Grandpa mused this over for a moment and the asked, “All by me?”

Hydrophobic
On the day of camp, a counselor watched in astonishment as a youngster rubbed a new bar of soap back and forth on a cinder block wall. Finally he asked the boy what he was doing.
“If I don’t rub the writing off of the soap,” the camper explained, “My mother will know that I didn’t take a bath this week.”

Tourist Class in Russia
While visiting Leningrad, Arian was impressed by the cleanliness of the statues in public parks and squares. In spite of the hundreds of pigeons, there was no evidence that a single bird has misbehaved. “It’s remarkable,” she said to their Russian guide. “Comrade Lenin, Pushkin the poet, Peter the Great – they’re all so clean!”

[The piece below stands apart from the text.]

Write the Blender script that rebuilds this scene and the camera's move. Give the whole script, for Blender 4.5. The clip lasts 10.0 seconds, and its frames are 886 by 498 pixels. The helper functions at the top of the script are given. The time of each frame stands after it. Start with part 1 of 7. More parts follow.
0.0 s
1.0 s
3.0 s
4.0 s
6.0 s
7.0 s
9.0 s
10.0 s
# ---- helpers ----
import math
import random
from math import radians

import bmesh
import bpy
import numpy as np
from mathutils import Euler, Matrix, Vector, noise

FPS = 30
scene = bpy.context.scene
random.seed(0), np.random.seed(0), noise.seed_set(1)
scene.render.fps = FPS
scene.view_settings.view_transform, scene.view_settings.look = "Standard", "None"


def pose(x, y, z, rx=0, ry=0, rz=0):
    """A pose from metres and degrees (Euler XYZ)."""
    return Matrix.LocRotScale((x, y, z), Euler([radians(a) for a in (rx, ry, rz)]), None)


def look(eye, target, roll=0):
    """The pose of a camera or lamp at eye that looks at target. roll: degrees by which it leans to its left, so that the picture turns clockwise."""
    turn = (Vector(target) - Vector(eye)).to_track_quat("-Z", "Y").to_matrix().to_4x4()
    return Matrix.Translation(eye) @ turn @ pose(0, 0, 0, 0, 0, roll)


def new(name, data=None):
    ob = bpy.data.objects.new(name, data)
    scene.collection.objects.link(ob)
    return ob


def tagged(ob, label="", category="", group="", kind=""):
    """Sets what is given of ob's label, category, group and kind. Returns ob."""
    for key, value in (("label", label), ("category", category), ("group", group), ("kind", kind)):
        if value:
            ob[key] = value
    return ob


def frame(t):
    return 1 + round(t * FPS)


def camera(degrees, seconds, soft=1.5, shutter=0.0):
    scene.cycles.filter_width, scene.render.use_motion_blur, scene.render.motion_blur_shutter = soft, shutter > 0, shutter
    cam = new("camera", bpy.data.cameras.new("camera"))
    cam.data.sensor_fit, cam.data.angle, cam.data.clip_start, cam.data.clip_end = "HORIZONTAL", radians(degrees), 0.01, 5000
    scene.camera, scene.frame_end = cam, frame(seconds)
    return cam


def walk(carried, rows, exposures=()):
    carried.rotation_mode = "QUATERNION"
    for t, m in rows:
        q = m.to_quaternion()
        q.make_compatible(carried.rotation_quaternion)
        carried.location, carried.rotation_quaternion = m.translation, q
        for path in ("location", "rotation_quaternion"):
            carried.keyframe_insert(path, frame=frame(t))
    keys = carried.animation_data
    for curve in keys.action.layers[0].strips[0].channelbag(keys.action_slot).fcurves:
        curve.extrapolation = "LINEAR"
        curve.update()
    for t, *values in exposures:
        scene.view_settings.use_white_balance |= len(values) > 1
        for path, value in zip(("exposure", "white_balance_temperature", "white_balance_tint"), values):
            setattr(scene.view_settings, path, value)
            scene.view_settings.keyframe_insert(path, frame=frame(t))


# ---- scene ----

“Madame,” he replied. “The government forbids the befouling of historic monuments. Our pigeons are fully aware of the penalties.”

Scientific Wonder
Jed, research chief of a small enterprise, was a typical absent minded scientist. One Friday, Diane handed him a letter, asking him to register and mail it on his way home. She stressed the fact that it was very important and he replied that, despite her opinion of his memory, he was quite capable of doing this little errand.

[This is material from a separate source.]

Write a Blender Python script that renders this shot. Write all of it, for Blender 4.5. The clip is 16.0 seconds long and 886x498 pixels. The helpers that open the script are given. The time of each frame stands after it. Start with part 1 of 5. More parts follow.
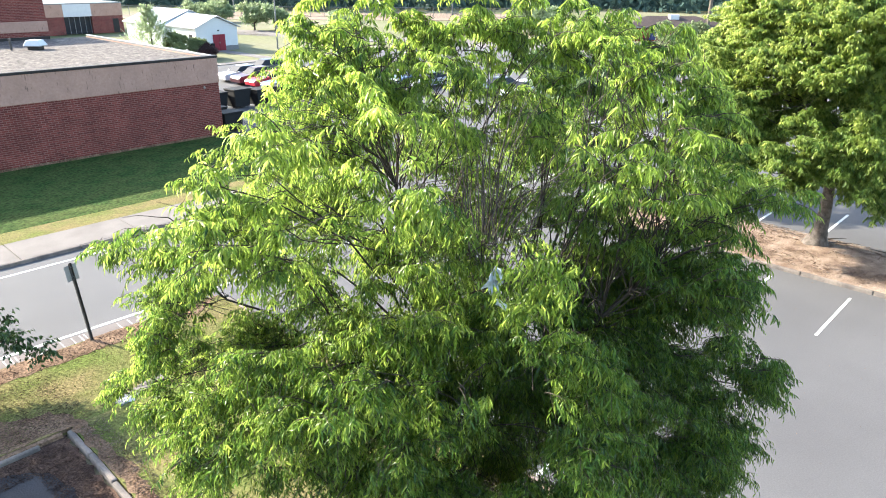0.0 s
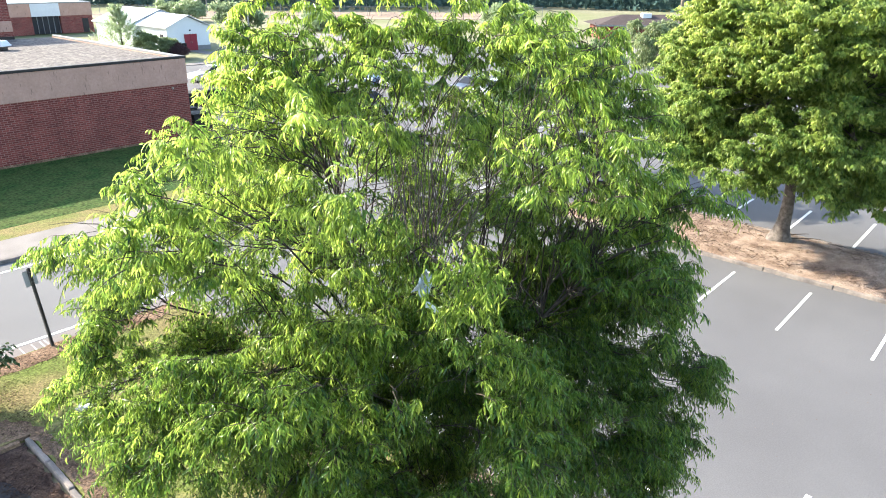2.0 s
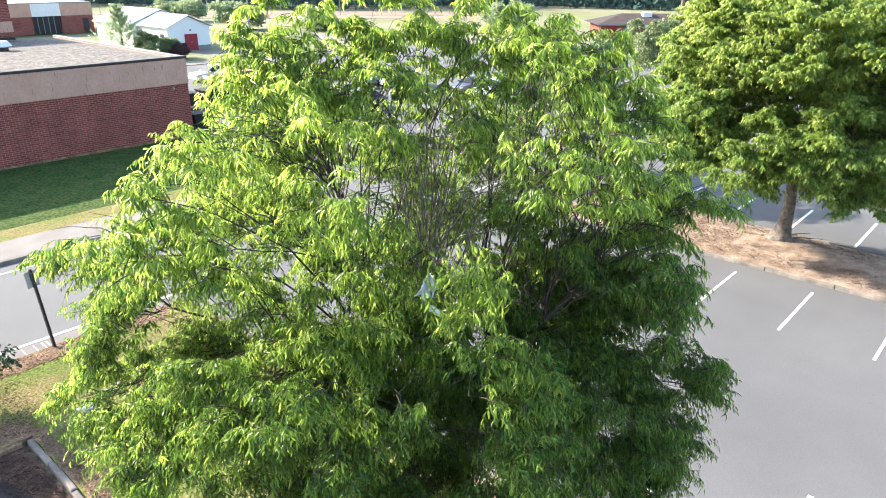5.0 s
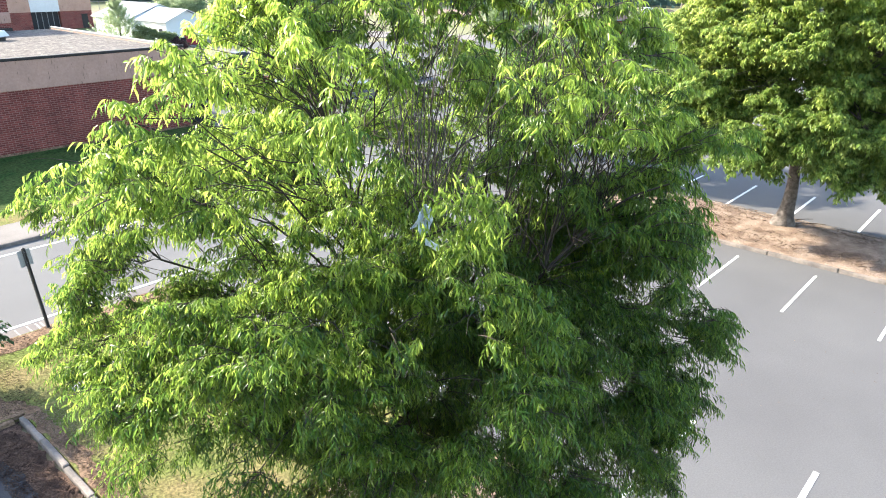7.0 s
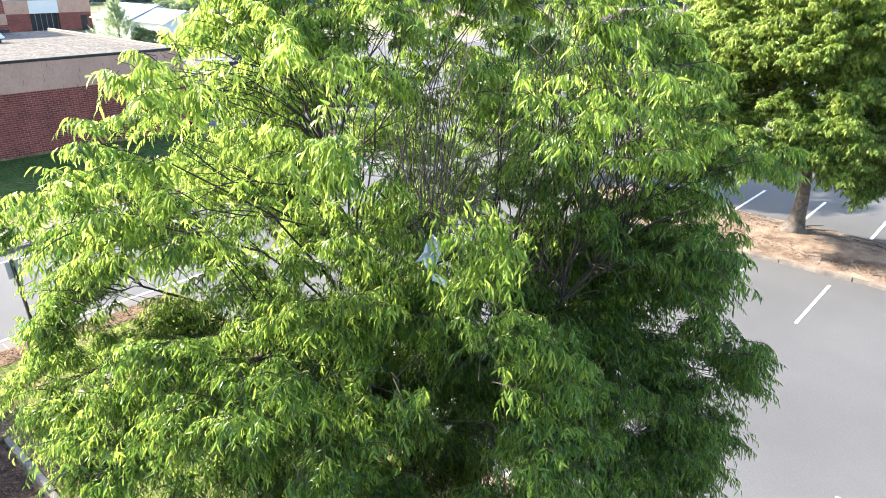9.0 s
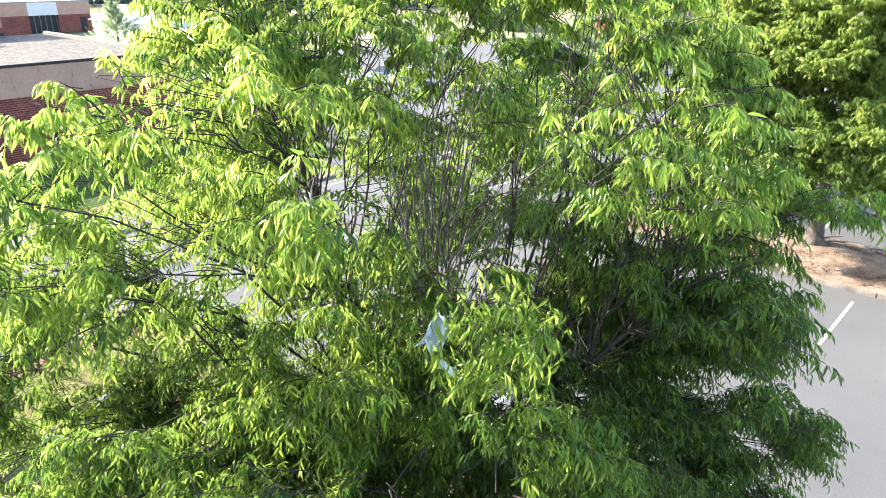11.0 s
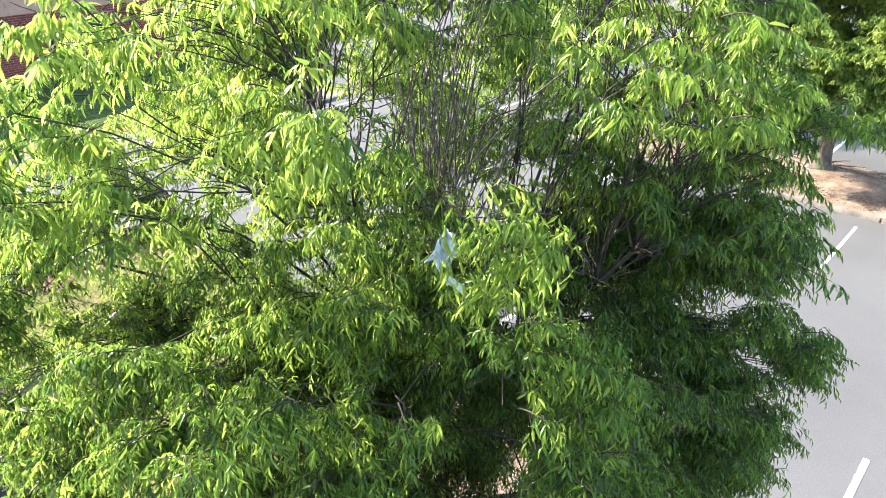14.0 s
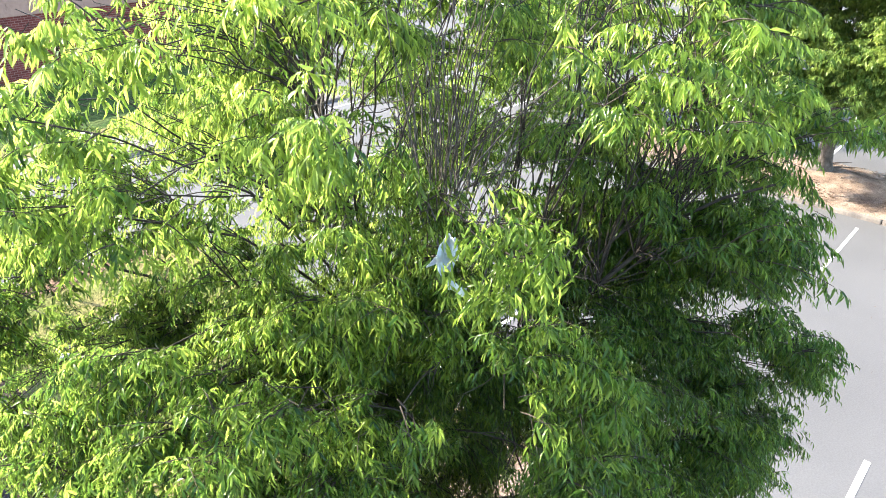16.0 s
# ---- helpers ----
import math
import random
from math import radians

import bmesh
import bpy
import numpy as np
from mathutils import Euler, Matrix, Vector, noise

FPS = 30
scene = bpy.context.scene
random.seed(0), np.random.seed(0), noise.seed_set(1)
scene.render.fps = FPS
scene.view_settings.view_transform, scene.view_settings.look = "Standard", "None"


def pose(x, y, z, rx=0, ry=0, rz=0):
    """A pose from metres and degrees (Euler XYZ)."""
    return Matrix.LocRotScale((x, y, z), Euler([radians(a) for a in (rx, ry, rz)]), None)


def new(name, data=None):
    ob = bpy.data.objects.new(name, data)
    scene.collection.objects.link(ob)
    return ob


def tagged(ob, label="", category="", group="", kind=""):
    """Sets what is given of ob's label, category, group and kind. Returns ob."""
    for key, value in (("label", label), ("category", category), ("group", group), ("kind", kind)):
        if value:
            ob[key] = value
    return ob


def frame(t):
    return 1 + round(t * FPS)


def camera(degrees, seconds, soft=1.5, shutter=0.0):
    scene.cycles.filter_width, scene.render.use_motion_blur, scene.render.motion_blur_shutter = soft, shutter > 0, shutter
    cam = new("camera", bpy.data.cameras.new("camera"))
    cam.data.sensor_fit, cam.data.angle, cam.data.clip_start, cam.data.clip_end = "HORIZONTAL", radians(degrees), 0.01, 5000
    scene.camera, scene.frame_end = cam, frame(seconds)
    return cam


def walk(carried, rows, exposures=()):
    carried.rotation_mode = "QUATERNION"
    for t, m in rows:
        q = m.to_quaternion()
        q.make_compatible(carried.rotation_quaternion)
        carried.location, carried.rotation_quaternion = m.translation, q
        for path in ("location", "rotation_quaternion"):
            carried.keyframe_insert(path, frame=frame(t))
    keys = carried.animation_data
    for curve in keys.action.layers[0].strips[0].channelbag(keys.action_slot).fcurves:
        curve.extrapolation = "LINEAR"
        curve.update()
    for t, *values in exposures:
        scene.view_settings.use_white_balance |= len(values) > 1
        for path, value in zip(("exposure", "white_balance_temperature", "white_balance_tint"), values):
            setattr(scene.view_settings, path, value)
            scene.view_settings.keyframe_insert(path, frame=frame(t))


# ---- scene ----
cam = camera(65.3, 16.0, soft=1.0)
METRES, EYE, TILT, LEAN, TURN = 4.0, 10.5, -22.0, -0.5, 0.0
ROWS = [
    (0.0, 0.0, 0.0, 0.0, 0.0, 0.0, -0.0),
    (0.5, 0.0607, -0.0102, 0.0062, -1.2, -0.05, 0.45),
    (1.0, 0.1073, -0.0149, 0.0108, -1.68, -0.07, 0.61),
    (1.5, 0.1161, -0.0125, 0.0082, -1.67, -0.09, 0.63),
    (2.0, 0.1125, -0.0103, 0.0099, -1.67, -0.11, 0.66),
    (2.5, 0.112, -0.0121, 0.0259, -1.67, -0.12, 0.7),
    (3.0, 0.1092, -0.0249, 0.0678, -1.65, -0.14, 0.73),
    (5.5, 0.1054, 0.0071, -0.0252, -1.61, -0.18, 0.76),
    (6.0, 0.1082, 0.0327, -0.1022, -1.6, -0.17, 0.77),
    (6.5, 0.1117, 0.0454, -0.1289, -1.62, -0.21, 0.75),
    (7.0, 0.1128, 0.0578, -0.1291, -1.62, -0.2, 0.75),
    (7.5, 0.1122, 0.0801, -0.1266, -1.61, -0.17, 0.76),
    (8.0, 0.1093, 0.106, -0.118, -1.59, -0.18, 0.77),
    (8.5, 0.1048, 0.155, -0.095, -1.57, -0.17, 0.77),
    (9.0, 0.1021, 0.2299, -0.0617, -1.56, -0.14, 0.78),
    (9.5, 0.1025, 0.3261, -0.0188, -1.54, -0.14, 0.77),
    (10.0, 0.1046, 0.434, 0.027, -1.47, -0.09, 0.8),
    (12.5, 0.0989, 0.5229, 0.0677, -1.25, -0.21, 0.84),
    (13.0, 0.0983, 0.5173, 0.0555, -1.2, -2.49, 0.82),
    (13.5, 0.0959, 0.5128, 0.0475, -1.2, -5.09, 0.8),
    (14.0, 0.0931, 0.5142, 0.044, -1.2, -6.26, 0.74),
    (14.5, 0.0946, 0.5118, 0.0413, -1.17, -6.3, 0.65),
    (15.0, 0.0942, 0.5092, 0.042, -1.13, -6.27, 0.67),
    (15.5, 0.0913, 0.5104, 0.0464, -1.14, -6.25, 0.7),
    (16.0, 0.091, 0.5111, 0.0506, -1.14, -6.22, 0.7),
]
walk(cam, [(t, pose(0, 0, EYE, TILT, LEAN, TURN) @ pose(METRES * x, METRES * y, METRES * z, 90 + pitch, roll, yaw)) for t, x, y, z, yaw, pitch, roll in ROWS],
     exposures=((0.0, 2.37), (3.0, 2.46), (6.0, 2.44), (8.0, 2.52), (10.0, 2.60), (12.5, 2.67), (13.0, 2.65), (14.5, 2.72), (16.0, 2.79)))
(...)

When he came in the next Monday, Diane asked if he had mailed the letter “Well,” he said indignantly, slapping the letter on her desk, “If you don’t trust me, why don’t you mail it yourself!”
M. D.
A senior resident at a Midwestern Hospital had completed a routine physical exam on a six-year-old when the mother mentioned her concern about her son’s craving for junk food. The doctor pondered on how he might get the child to see the light about his poor diet. “So,” he asked “What do you want to be when you grow up?”
“I want to be a doctor,” said the boy.
I’ve got him now, he thought. “And what would you say to a boy whose mother complained about his eating so much junk food?”
Without hesitation, the youngster replied, “I ate junk food when I was a kid, and look at me now!”
A Dose to Sleep
A student who was taping his professor’s lecture explained, “I have been suffering from insomnia and am apt to fall asleep during class.”
“I would try to cure the insomnia if I were you,” the professor suggested.
“I’m doing just that, sir.”
Stroke of a Genius – Sale
When a 21-year-old man, moved from his apartment, he carted old books, records, furniture and appliances downstairs and placed them by the curb for the trash pick up. On his final trek to the street, he saw a young man had placed price tags on each of the items and was doing a thriving business.
Commercial Cleaner
My Aunt was showing her lovely home to Andy, which he had been hired to clean. Andy was impressed by the elaborate display of home entertainment equipment, including a large screen TV and wondered aloud why the previous worker had left, my Aunt said with a hint of annoyance, “We couldn’t afford him. He was a commercial cleaner.”
“Oh,” Andy said. “One of those expensive professionals.”
“No,” my Aunt replied. “He only cleaned during commercials.”